### [Exercise description]
Below is a listing to write out in full, exactly as given, without its pictures.

*** Data shown

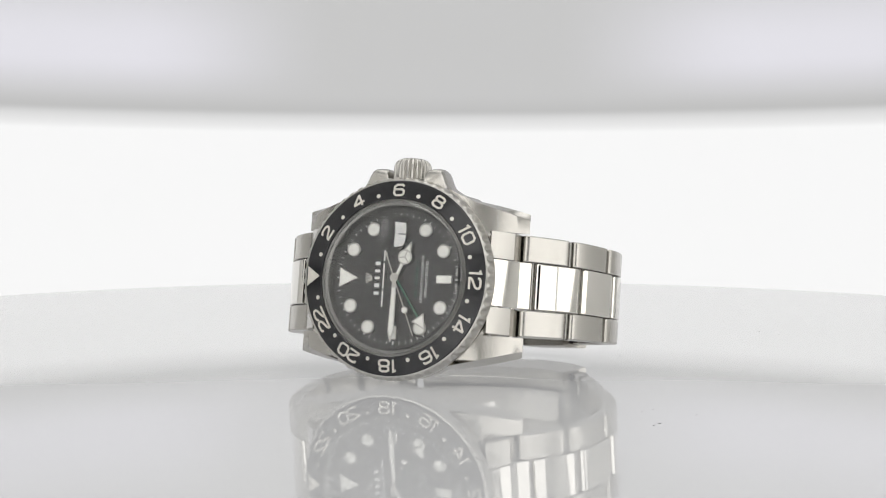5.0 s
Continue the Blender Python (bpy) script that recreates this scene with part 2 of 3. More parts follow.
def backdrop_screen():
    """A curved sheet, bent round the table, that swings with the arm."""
    root = tagged(new("backdrop_screen"), "curved white screen with painted glow behind the turntable", "backdrop", kind="structure")
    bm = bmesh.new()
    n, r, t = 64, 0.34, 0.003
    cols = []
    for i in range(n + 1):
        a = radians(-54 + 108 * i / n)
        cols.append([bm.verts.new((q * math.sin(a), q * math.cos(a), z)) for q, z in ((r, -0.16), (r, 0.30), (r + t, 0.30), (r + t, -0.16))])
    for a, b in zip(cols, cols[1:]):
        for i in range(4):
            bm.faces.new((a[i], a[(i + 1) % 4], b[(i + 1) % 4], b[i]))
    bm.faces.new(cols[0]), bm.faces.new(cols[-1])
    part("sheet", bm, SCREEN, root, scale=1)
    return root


def turntable():
    root = tagged(new("turntable"), "round glossy white acrylic turntable disc with an added glow", "turntable")
    r = 192
    bm = lathe([(0, 0), (r - 2, 0), (r - 1, 0), (r - 0.3, -0.3), (r, -1), (r, -7), (r - 0.5, -8), (0, -8)], 160)
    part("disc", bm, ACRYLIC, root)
    bm = bmesh.new()
    for x, y, d in ((57.8, -63.1, 0.24), (-48.1, -42.4, 0.16), (51.8, -49.8, 0.15), (-68.2, -86.0, 0.26), (57.2, -65.4, 0.2), (62.0, -51.1, 0.16), (53.1, -46.5, 0.15), (56.1, 79.5, 0.2), (50.8, 84.2, 0.2), (29.5, 31.4, 0.16)):
        bmesh.ops.create_icosphere(bm, subdivisions=1, radius=d, matrix=Matrix.Translation((x, y, 0.05)) @ pose(0, 0, 0, 0, 0, 50 * x) @ Matrix.Diagonal((1.5, 0.6, 0.35, 1)))
    tagged(part("dust", bm, DUST, root, "a few specks of grey dust"), kind="stuff")
    bm = lathe([(0, -8), (60, -8), (60, -60), (90, -64), (90, -120), (0, -120)], 64)
    part("hub", bm, WALL, root, "white drive hub under the disc")
    return root


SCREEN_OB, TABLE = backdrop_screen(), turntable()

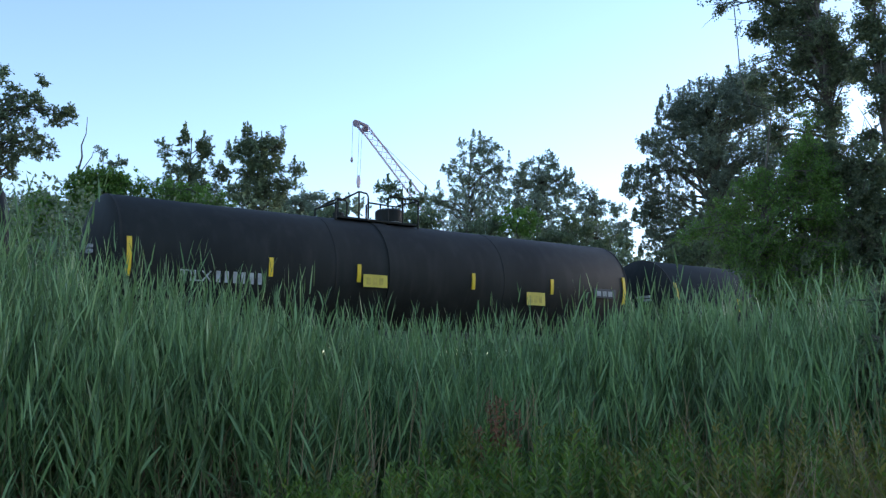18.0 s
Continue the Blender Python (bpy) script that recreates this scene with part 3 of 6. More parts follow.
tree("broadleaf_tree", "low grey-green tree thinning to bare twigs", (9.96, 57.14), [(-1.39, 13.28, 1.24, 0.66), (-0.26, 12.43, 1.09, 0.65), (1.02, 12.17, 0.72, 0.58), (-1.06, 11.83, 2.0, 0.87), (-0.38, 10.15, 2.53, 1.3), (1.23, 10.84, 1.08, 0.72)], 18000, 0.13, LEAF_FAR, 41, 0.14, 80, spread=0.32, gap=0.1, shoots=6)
tree("tall_dark_tree", "tall dense dark green tree with spiky upright shoots", (17.13, 57.5), [(0.54, 18.94, 3.63, 2.0), (2.4, 20.4, 1.5, 0.9), (-0.21, 16.03, 3.39, 1.77), (-4.11, 14.96, 1.12, 0.41), (-4.76, 13.89, 0.67, 0.64), (-2.67, 13.13, 1.7, 1.48), (-3.72, 12.05, 1.04, 0.97), (-1.49, 11.08, 2.42, 1.47), (3.2, 18.94, 1.53, 1.75), (3.85, 15.15, 1.88, 1.8), (1.63, 13.07, 2.54, 2.18), (0.84, 10.54, 3.26, 1.81), (-1.52, 18.5, 1.49, 1.57), (-2.99, 16.84, 1.05, 0.97), (-2.18, 9.74, 2.2, 1.25), (1.12, 9.07, 3.96, 1.59)], 128000, 0.15, LEAF_GREY, 42, 0.4, 170, spread=0.46, upright=0.35, gap=-0.22, shoots=120)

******

### [Answer to this problem]
5.0 s
Continue the Blender Python (bpy) script that recreates this scene with part 2 of 3. More parts follow.
def backdrop_screen():
    """A curved sheet, bent round the table, that swings with the arm."""
    root = tagged(new("backdrop_screen"), "curved white screen with painted glow behind the turntable", "backdrop", kind="structure")
    bm = bmesh.new()
    n, r, t = 64, 0.34, 0.003
    cols = []
    for i in range(n + 1):
        a = radians(-54 + 108 * i / n)
        cols.append([bm.verts.new((q * math.sin(a), q * math.cos(a), z)) for q, z in ((r, -0.16), (r, 0.30), (r + t, 0.30), (r + t, -0.16))])
    for a, b in zip(cols, cols[1:]):
        for i in range(4):
            bm.faces.new((a[i], a[(i + 1) % 4], b[(i + 1) % 4], b[i]))
    bm.faces.new(cols[0]), bm.faces.new(cols[-1])
    part("sheet", bm, SCREEN, root, scale=1)
    return root


def turntable():
    root = tagged(new("turntable"), "round glossy white acrylic turntable disc with an added glow", "turntable")
    r = 192
    bm = lathe([(0, 0), (r - 2, 0), (r - 1, 0), (r - 0.3, -0.3), (r, -1), (r, -7), (r - 0.5, -8), (0, -8)], 160)
    part("disc", bm, ACRYLIC, root)
    bm = bmesh.new()
    for x, y, d in ((57.8, -63.1, 0.24), (-48.1, -42.4, 0.16), (51.8, -49.8, 0.15), (-68.2, -86.0, 0.26), (57.2, -65.4, 0.2), (62.0, -51.1, 0.16), (53.1, -46.5, 0.15), (56.1, 79.5, 0.2), (50.8, 84.2, 0.2), (29.5, 31.4, 0.16)):
        bmesh.ops.create_icosphere(bm, subdivisions=1, radius=d, matrix=Matrix.Translation((x, y, 0.05)) @ pose(0, 0, 0, 0, 0, 50 * x) @ Matrix.Diagonal((1.5, 0.6, 0.35, 1)))
    tagged(part("dust", bm, DUST, root, "a few specks of grey dust"), kind="stuff")
    bm = lathe([(0, -8), (60, -8), (60, -60), (90, -64), (90, -120), (0, -120)], 64)
    part("hub", bm, WALL, root, "white drive hub under the disc")
    return root


SCREEN_OB, TABLE = backdrop_screen(), turntable()

18.0 s
Continue the Blender Python (bpy) script that recreates this scene with part 3 of 6. More parts follow.
tree("broadleaf_tree", "low grey-green tree thinning to bare twigs", (9.96, 57.14), [(-1.39, 13.28, 1.24, 0.66), (-0.26, 12.43, 1.09, 0.65), (1.02, 12.17, 0.72, 0.58), (-1.06, 11.83, 2.0, 0.87), (-0.38, 10.15, 2.53, 1.3), (1.23, 10.84, 1.08, 0.72)], 18000, 0.13, LEAF_FAR, 41, 0.14, 80, spread=0.32, gap=0.1, shoots=6)
tree("tall_dark_tree", "tall dense dark green tree with spiky upright shoots", (17.13, 57.5), [(0.54, 18.94, 3.63, 2.0), (2.4, 20.4, 1.5, 0.9), (-0.21, 16.03, 3.39, 1.77), (-4.11, 14.96, 1.12, 0.41), (-4.76, 13.89, 0.67, 0.64), (-2.67, 13.13, 1.7, 1.48), (-3.72, 12.05, 1.04, 0.97), (-1.49, 11.08, 2.42, 1.47), (3.2, 18.94, 1.53, 1.75), (3.85, 15.15, 1.88, 1.8), (1.63, 13.07, 2.54, 2.18), (0.84, 10.54, 3.26, 1.81), (-1.52, 18.5, 1.49, 1.57), (-2.99, 16.84, 1.05, 0.97), (-2.18, 9.74, 2.2, 1.25), (1.12, 9.07, 3.96, 1.59)], 128000, 0.15, LEAF_GREY, 42, 0.4, 170, spread=0.46, upright=0.35, gap=-0.22, shoots=120)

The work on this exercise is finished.